A Dark so Deadly
- Author: Stuart MacBride
- Language: English
- Genre: Detective fiction
- Publisher: Harper Collins
- Publication date: April 2017
- Publication place: Scotland
- Media type: Print
- Pages: 596
- ISBN: 978-0-00-749468-2

= A Dark So Deadly =

2017 novel by Stuart MacBride

A Dark so Deadly is a 2017 detective fiction novel written by Stuart MacBride. Set in the fictional town of Oldcastle, it follows the Misfit Mob - a detective unit of Scottish police made up of officers who were sidelined from mainstream cases for various reasons. Tasked with what is seemingly a case of theft of a mummy from a museum, they later find that the found body was the work of a serial killer who mummifies his victims. The story proceeds to chronicle their attempts to find the perpetrator.

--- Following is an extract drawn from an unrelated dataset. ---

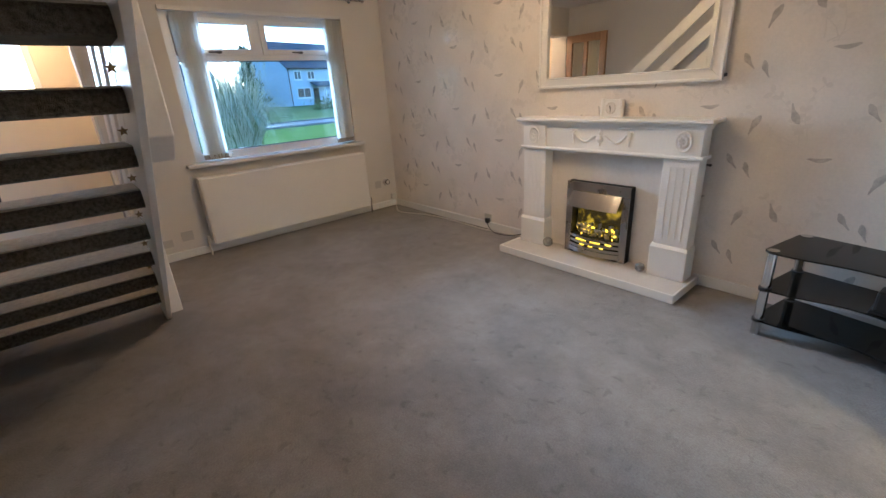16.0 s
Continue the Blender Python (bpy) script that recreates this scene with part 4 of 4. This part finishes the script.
wc = thing("wall_clock", "round white wall clock on the kitchen wall", "clock", (KX1 - 0.001, 1.25, 1.925))
part("case", R((-0.03, 0, 0), (0, 0, 0), 0.10, 0.115, seg=28), M["plastic"], wc)
part("dial", R((-0.033, 0, 0), (-0.029, 0, 0), 0.085, seg=28), M["marble"], wc, "pale dial")
part("clock_hands", box(B(-0.036, -0.033, -0.006, 0.05, -0.004, 0.004), -0.036, -0.033, -0.004, 0.004, 0.004, 0.06), M["black"], wc)
kl = thing("kitchen_lamp", "round lit ceiling light in the kitchen", "ceiling lamp", (6.0, 1.5, TOP))
part("base", R((0, 0, -0.03), (0, 0, 0), 0.15, seg=28), M["plastic"], kl)
part("diffuser", ball(bmesh.new(), (0, 0, -0.03), 0.135, (1, 1, 0.42), 24), M["klamp"], kl, "lit frosted diffuser", smooth=True)

# ---- outside ----
def sheet(name, x0, x1, y0, y1, z, material, label):
    structure(name, B(x0, x1, y0, y1, z - 0.2, z), material, label, name.split("_")[0])


sheet("ground", -400, 300, -400, 400, GROUND, M["grass"], "green lawn reaching to the houses")
sheet("road", -26.5, -21.5, -300, 300, GROUND + 0.02, M["road"], "grey asphalt street past the lawn")
structure("ground_verge", slab(bmesh.new(), [(-26.5, GROUND - 0.3), (-26.5, GROUND + 0.06), (-55, GROUND + 0.62), (-140, GROUND + 0.62), (-140, GROUND - 0.3)], "y", -300, 300), M["verge"], "pale sloping grass beyond the street", "ground")
for k, x in enumerate((-21.5, -26.62)):
    structure("kerb_%d" % (k + 1), B(x, x + 0.13, -300, 300, GROUND - 0.1, GROUND + 0.11, bev=0.01), M["concrete"], "concrete kerb along the street", "kerb")
sheet("pavement_front", -6.0, -0.2, -12, 14, GROUND + 0.03, M["concrete"], "pale concrete paving along the house front")
sheet("pavement", 7.4, 15.5, -8, 8, GROUND + 0.03, M["concrete"], "grey paved yard behind the kitchen")

pampas = thing("pampas_grass", "tall clump of pampas grass with pale plumes on the lawn", "pampas grass", (-12.0, 4.85, GROUND))
rg = random.Random(11)
green, straw, plume = bmesh.new(), bmesh.new(), bmesh.new()


def blade(bm, base, ang, reach, height, w, bow=2.1):
    """A ribbon that rises from its base and arches over."""
    d = Vector((math.cos(ang), math.sin(ang), 0))
    s = Vector((-d.y, d.x, 0)) * w
    prev = None
    for i in range(8):
        t = i / 7
        p = base + d * reach * t + Vector((0, 0, height * math.sin(t * bow)))
        q = s * (1 - 0.9 * t)
        cur = (bm.verts.new(p - q), bm.verts.new(p + q))
        if prev:
            bm.faces.new((prev[0], prev[1], cur[1], cur[0]))
        prev = cur


for i in range(1500):
    a, r = rg.uniform(0, 2 * math.pi), 0.65 * math.sqrt(rg.random())
    base = Vector((r * math.cos(a), r * math.sin(a), 0))
    out = rg.random() ** 0.8
    blade(green if rg.random() < 0.24 else straw, base, a + rg.uniform(-0.4, 0.4), 0.2 + 1.9 * out, (3.0 - 1.7 * out) * rg.uniform(0.72, 1.1), rg.uniform(0.008, 0.018), 1.5 + 1.45 * out)
for i in range(40):
    a, r = rg.uniform(0, 2 * math.pi), rg.uniform(0.1, 0.5)
    base = Vector((r * math.cos(a), r * math.sin(a), 0))
    reach, height = rg.uniform(0.15, 1.1), rg.uniform(2.6, 3.6)
    blade(straw, base, a, reach, height, 0.007, 1.6)
    tip = base + Vector((math.cos(a), math.sin(a), 0)) * reach
    for j in range(16):
        b = tip + Vector((rg.uniform(-0.04, 0.04), rg.uniform(-0.04, 0.04), height - rg.uniform(0.05, 0.4)))
        blade(plume, b, rg.uniform(0, 6.28), 0.08, 0.16, 0.005)
part("leaves", green, M["reed"], pampas, "arching green leaves")
part("dry_leaves", straw, M["straw"], pampas, "dry straw coloured leaves")
part("plumes", plume, M["straw"], pampas, "feathery pale plumes")


def far_house(label, at, turn, w, d, eaves, ridge, openings, skin="render"):
    """Two storeys with a pitched roof. The front looks along -y, the gable ends along x."""
    t = thing("house", label, "house", at, turn, group="houses across the street")
    part("wall", slab(bmesh.new(), [(-d / 2, 0), (d / 2, 0), (d / 2, eaves), (0, ridge), (-d / 2, eaves)], "x", -w / 2, w / 2), M[skin], t, "rendered wall")
    bm, o = bmesh.new(), 0.35
    k = (ridge - eaves) / (d / 2)
    for s in (-1, 1):
        slab(bm, [(s * (d / 2 + o), eaves - k * o + 0.05), (0, ridge + 0.05), (0, ridge + 0.22), (s * (d / 2 + o), eaves - k * o + 0.2)], "x", -w / 2 - 0.25, w / 2 + 0.25)
    part("roof", bm, M["rooftile"], t, "dark slate roof")
    part("gutter", R((-w / 2, -d / 2 - o, eaves - k * o + 0.08), (w / 2, -d / 2 - o, eaves - k * o + 0.08), 0.07, seg=8), M["black"], t)
    part("drainpipe", R((-w / 2 + 0.15, -d / 2 - 0.07, 0), (-w / 2 + 0.15, -d / 2 - 0.07, eaves), 0.06, seg=8), M["black"], t)
    for x, z, ww, hh in openings:
        bm = bmesh.new()
        for q in ((x - ww / 2, x + ww / 2, z, z + 0.09), (x - ww / 2, x + ww / 2, z + hh - 0.09, z + hh), (x - ww / 2, x - ww / 2 + 0.09, z + 0.09, z + hh - 0.09), (x + ww / 2 - 0.09, x + ww / 2, z + 0.09, z + hh - 0.09), (x - 0.04, x + 0.04, z + 0.09, z + hh - 0.09)):
            box(bm, q[0], q[1], -d / 2 - 0.06, -d / 2 + 0.02, q[2], q[3])
        box(bm, x - ww / 2 - 0.12, x + ww / 2 + 0.12, -d / 2 - 0.16, -d / 2 + 0.02, z - 0.12, z)
        wnd = part("window", bm, M["upvc"], t, "white framed window")
        part("pane", B(x - ww / 2 + 0.02, x + ww / 2 - 0.02, -d / 2 - 0.02, -d / 2 - 0.005, z + 0.02, z + hh - 0.02), M["hwin"], wnd)
    return t


HOUSE = far_house("grey-blue rendered two-storey house with a slate roof", (-57.9, 28.9, GROUND + 0.6), 104, 13.0, 8.6, 4.7, 7.9,
                  [(-4.95, 3.2, 1.1, 1.05), (-2.8, 3.2, 1.2, 1.05), (2.6, 3.15, 1.2, 1.1), (-4.3, 0.95, 2.2, 1.25), (3.0, 0.95, 2.0, 1.25)])
part("door", B(-2.75, -1.85, -4.36, -4.29, 0.05, 2.1), M["black"], HOUSE, "dark front door")
part("porch_roof", slab(bmesh.new(), [(-5.7, 2.35), (-4.25, 2.95), (-4.25, 2.8), (-5.7, 2.2)], "x", -3.1, 0.6), M["rooftile"], HOUSE, "lean-to slate porch roof")
for x in (-1.6, 0.4):
    part("porch_post", B(x - 0.08, x + 0.08, -5.5, -5.34, 0, 2.4), M["upvc"], HOUSE)
far_house("far rendered terrace house with a dark roof", (-85, 16.5, GROUND + 0.6), 92, 12.0, 8.0, 4.9, 7.4, [(x, z, 1.4, 1.1) for x in (-4, 0, 4) for z in (1.0, 3.4)])

tree = thing("conifer_tree", "dark untidy conifer beside the far house", "tree", (-54.0, 19.4, GROUND + 0.58))
part("trunk", R((0, 0, 0), (0.2, 0, 6.9), 0.22, 0.04), M["bark"], tree)
bm = bmesh.new()
for i in range(150):
    z = 0.8 + 6.1 * rg.random() ** 1.2
    a, r = rg.uniform(0, 6.28), (1 - z / 7.6) * 2.2 * rg.uniform(0.25, 1.1)
    c = Vector((r * math.cos(a), r * math.sin(a), z))
    for j in range(9):
        q = c + Vector((rg.uniform(-0.4, 0.4), rg.uniform(-0.4, 0.4), rg.uniform(-0.3, 0.3)))
        blade(bm, q, a + rg.uniform(-0.7, 0.7), 0.42, 0.3, 0.1)
part("crown", bm, M["leaf"], tree, "dark green needles")
hedge = bmesh.new()
for i in range(420):
    a = rg.uniform(0, 6.28)
    q = Vector((rg.gauss(0, 0.55), rg.gauss(0, 0.8), abs(rg.gauss(0.6, 0.45))))
    blade(hedge, q, a, 0.25, 0.2, 0.06)
single("garden_bush", hedge, M["reed"], "rounded green garden bush by the far house", "bush", (-40.0, 22.3, GROUND - 0.05))

shed = thing("garden_shed", "small dark red boarded tool shed with a felt roof", "shed", (12.7, 2.32, GROUND + 0.03))
for k in range(14):
    z = 0.02 + 0.121 * k
    part("board", B(-0.03 + 0.012 * (k % 2), 0.0 + 0.012 * (k % 2), -0.52, 0.52, z, z + 0.119), M["shed"], shed)
part("wall", B(0.01, 1.2, -0.515, 0.515, 0.0, 1.71), M["shed"], shed)
part("gable", slab(bmesh.new(), [(-0.52, 1.71), (0.52, 1.71), (0, 1.96)], "x", -0.03, 1.2), M["shed"], shed)
bm = bmesh.new()
for s in (-1, 1):
    slab(bm, [(s * 0.6, 1.66), (0, 1.97), (0, 2.01), (s * 0.6, 1.70)], "x", -0.12, 1.3)
part("roof", bm, M["rooftile"], shed, "felt covered roof")
fence = thing("garden_fence", "slate blue boarded garden fence beside the shed", "fence", (13.2, 1.825, GROUND + 0.03))
for k in range(44):
    y = -0.19 - 0.16 * k
    part("board", B(-0.02 + 0.012 * (k % 2), 0.0 + 0.012 * (k % 2), y, y + 0.155, 0.02, 2.9 + 0.01 * (k % 3)), M["shed_blue"] if k == 0 else M["dark_render"], fence, "pale blue board" if k == 0 else "")
part("rail", B(0.014, 0.05, -7.0, -0.04, 1.9, 1.98), M["dark_render"], fence)
far_house("grey rendered house behind the garden fence", (44.0, 13.2, GROUND), -90, 16.0, 8.0, 4.6, 7.6, [(6.2, 3.3, 1.0, 1.0), (2.2, 3.3, 1.0, 1.0), (6.0, 0.9, 1.6, 1.2)], "dark_render")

While a standalone novel, the setting of Oldcastle and some of its characters are taken from two Ash Henderson novels (Birthdays for the Dead and A Song for the Dying).

==Plot==
Detective Constable Callum MacGregor is in the Misfit Mob. The Misfit Mob is where Police Scotland deposit their outcasts, troublemakers, and those whom it wishes to get rid of but cannot. Callum is in the Misfit Mob because he had tampered with forensics at a crime scene, allowing a known killer to avoid conviction. Everyone is convinced he accepted a bribe from the killer to deliberately contaminate the scene. However, MacGregor didn't ruin the crime scene; it was his pregnant girlfriend, for whom MacGregor took the blame so she would not be sacked and lose her benefits.

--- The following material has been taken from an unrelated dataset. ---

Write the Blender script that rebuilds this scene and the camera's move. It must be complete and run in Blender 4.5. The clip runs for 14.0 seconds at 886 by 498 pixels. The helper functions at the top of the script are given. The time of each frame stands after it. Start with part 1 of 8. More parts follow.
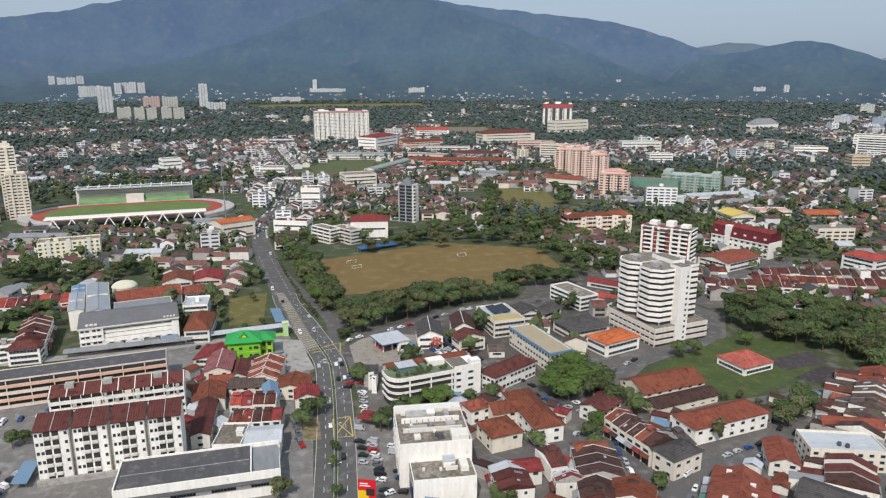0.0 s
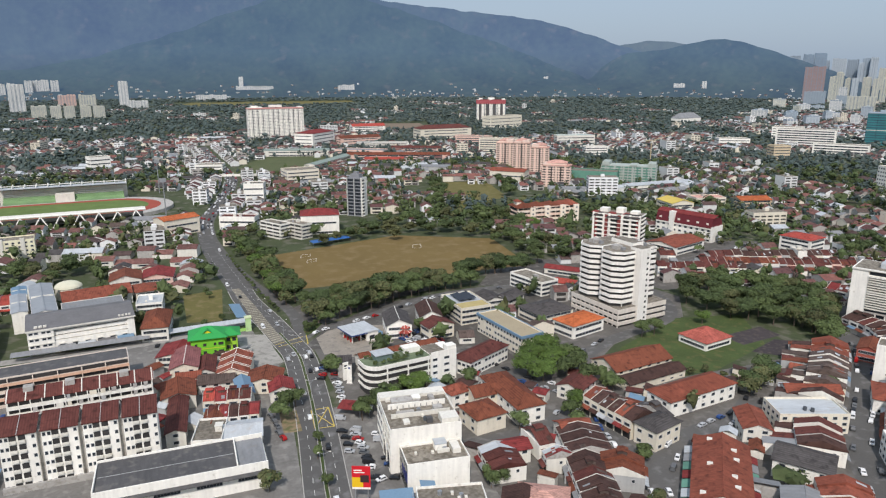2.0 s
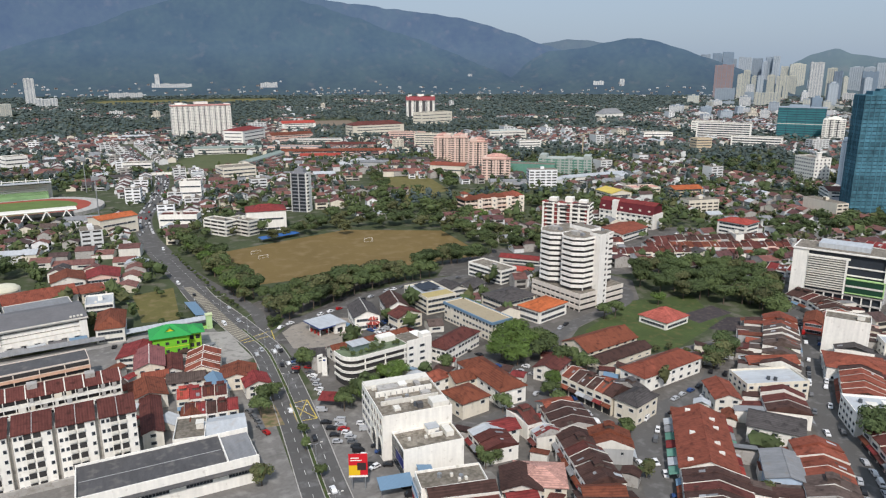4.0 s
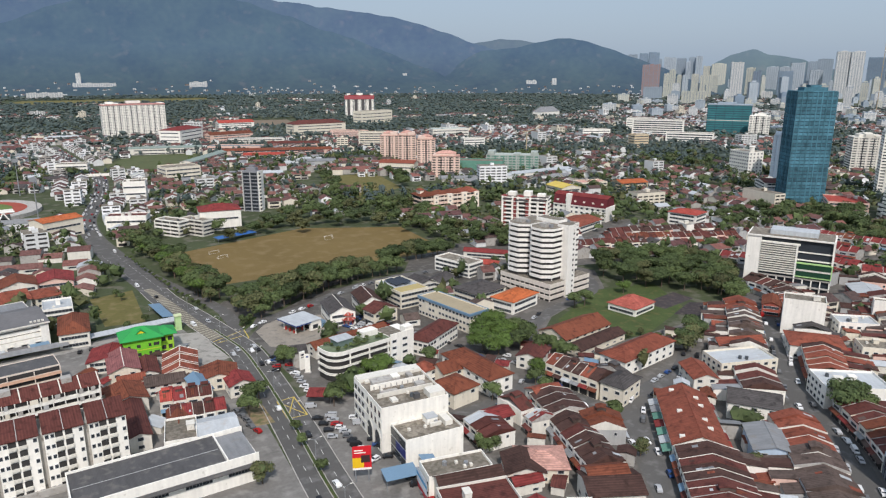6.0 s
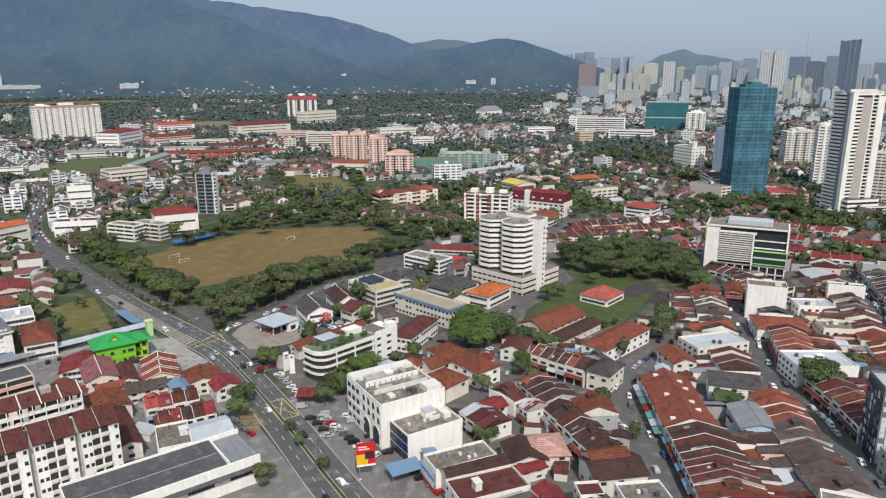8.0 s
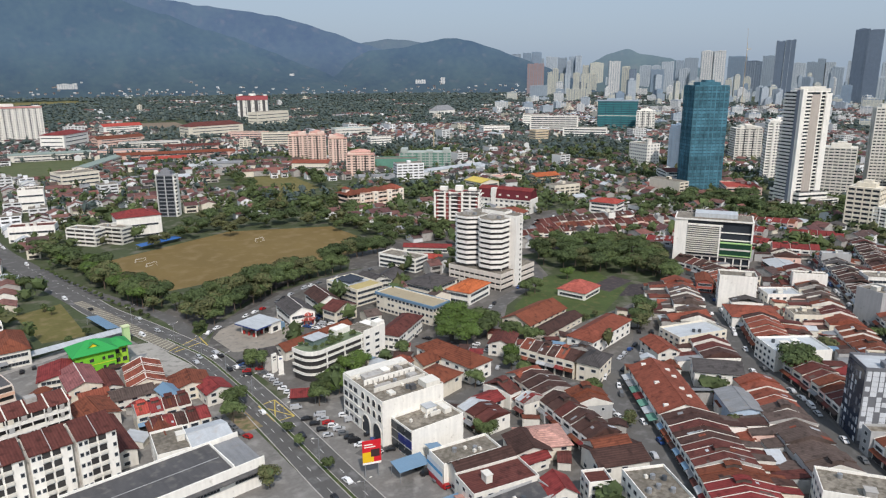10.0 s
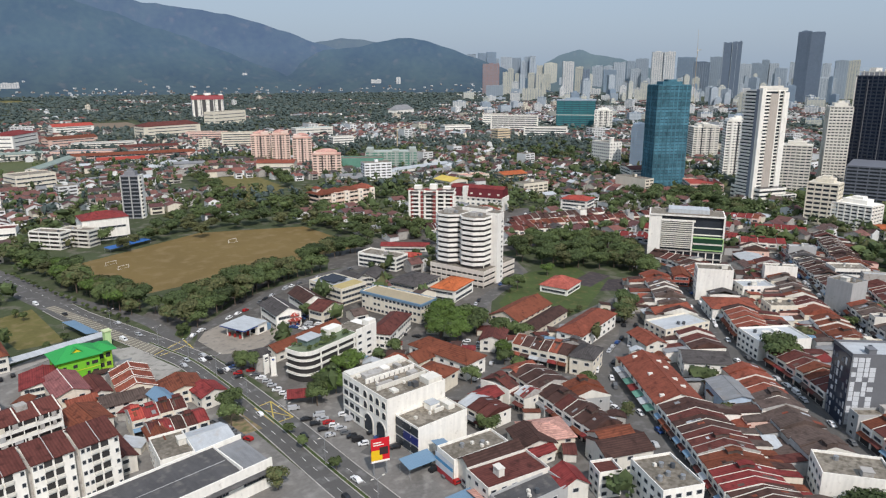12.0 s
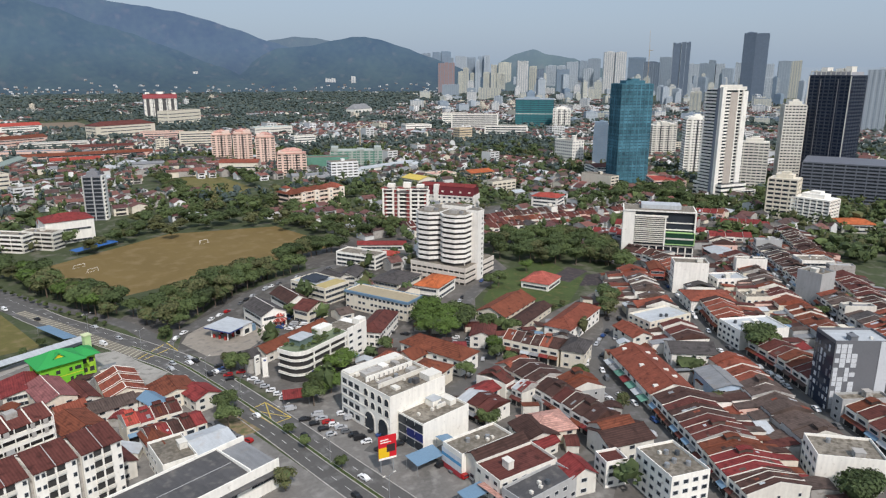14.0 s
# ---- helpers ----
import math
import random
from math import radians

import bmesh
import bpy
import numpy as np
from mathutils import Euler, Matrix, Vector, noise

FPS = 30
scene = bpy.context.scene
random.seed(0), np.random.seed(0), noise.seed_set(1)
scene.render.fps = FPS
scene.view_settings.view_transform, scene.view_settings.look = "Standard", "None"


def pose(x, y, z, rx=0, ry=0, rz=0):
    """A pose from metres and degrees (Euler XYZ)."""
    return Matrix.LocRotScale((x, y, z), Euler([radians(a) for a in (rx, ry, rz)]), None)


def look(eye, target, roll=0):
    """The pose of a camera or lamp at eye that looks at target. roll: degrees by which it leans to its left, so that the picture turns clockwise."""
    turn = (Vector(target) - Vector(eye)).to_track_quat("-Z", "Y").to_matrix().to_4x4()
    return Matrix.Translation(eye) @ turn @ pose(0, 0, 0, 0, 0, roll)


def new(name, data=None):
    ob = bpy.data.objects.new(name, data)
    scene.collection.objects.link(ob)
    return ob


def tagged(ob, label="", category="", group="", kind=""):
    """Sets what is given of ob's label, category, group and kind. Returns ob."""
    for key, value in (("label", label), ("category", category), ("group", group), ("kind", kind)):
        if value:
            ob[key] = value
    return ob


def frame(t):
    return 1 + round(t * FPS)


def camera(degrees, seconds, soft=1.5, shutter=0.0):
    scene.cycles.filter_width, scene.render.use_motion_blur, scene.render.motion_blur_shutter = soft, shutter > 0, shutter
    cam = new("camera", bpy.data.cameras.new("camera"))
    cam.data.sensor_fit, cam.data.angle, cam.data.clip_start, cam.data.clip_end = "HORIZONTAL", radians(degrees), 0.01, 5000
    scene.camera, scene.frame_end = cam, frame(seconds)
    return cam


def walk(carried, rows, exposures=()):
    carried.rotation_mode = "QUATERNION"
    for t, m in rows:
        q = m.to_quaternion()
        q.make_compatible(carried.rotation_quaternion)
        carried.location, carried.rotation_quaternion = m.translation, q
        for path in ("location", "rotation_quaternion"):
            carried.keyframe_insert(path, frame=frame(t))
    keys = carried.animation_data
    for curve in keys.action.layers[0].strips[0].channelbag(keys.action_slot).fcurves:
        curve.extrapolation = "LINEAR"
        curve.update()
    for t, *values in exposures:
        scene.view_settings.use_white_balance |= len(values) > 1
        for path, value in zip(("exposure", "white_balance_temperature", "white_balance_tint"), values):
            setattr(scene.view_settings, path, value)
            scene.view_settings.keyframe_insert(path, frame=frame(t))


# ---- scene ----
cam = camera(65.34, 14.0, soft=1.22)
ROWS = [
    (0.0, 0.00, 0.00, 140.80, -16.45, -14.12, -0.05),
    (0.5, -4.05, 1.41, 139.29, -17.39, -14.17, -0.03),
    (1.0, -8.40, 2.85, 137.85, -18.98, -14.20, -0.01),
    (1.5, -12.98, 4.23, 136.53, -20.68, -14.24, 0.00),
    (2.0, -17.84, 5.74, 135.23, -22.32, -14.26, 0.01),
    (2.5, -22.78, 7.45, 133.96, -23.94, -14.29, 0.01),
    (3.0, -27.70, 9.36, 132.80, -25.56, -14.31, 0.00),
    (3.5, -32.71, 11.36, 131.64, -27.14, -14.35, -0.02),
    (6.0, -56.15, 22.17, 127.78, -34.19, -14.40, -0.12),
    (6.5, -60.34, 24.50, 127.25, -35.46, -14.38, -0.07),
    (7.0, -64.26, 26.83, 126.84, -36.71, -14.38, -0.03),
    (7.5, -68.23, 29.25, 126.48, -37.96, -14.38, 0.03),
    (8.0, -72.03, 31.57, 126.13, -39.23, -14.37, 0.08),
    (10.5, -88.26, 43.94, 124.88, -44.44, -14.38, 0.17),
    (11.0, -91.29, 46.67, 124.62, -45.40, -14.37, 0.12),
    (11.5, -94.21, 49.36, 124.44, -46.34, -14.40, 0.07),
    (12.0, -97.04, 52.05, 124.22, -47.30, -14.40, 0.03),
    (12.5, -99.89, 54.80, 123.99, -48.27, -14.40, -0.01),
    (13.0, -102.63, 57.53, 123.83, -49.24, -14.41, -0.07),
    (13.5, -105.22, 60.30, 123.65, -50.19, -14.42, -0.11),
    (14.0, -107.96, 63.15, 123.39, -51.15, -14.45, -0.14),
]
walk(cam, [(t, pose(x, y, z, 90 + pitch, 0, yaw) @ pose(0, 0, 0, 0, 0, -roll)) for t, x, y, z, yaw, pitch, roll in ROWS])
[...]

As a member of the Misfit Mob, MacGregor contends with police finding his mum's remains (25 years after she went missing) and finding out that his long-lost twin brother is a serial killer who is mummifying his victims. The haiku-speaking sergeant in charge does not welcome MacGregor, and his supervisor is revealed to be the real father of MacGregor's child.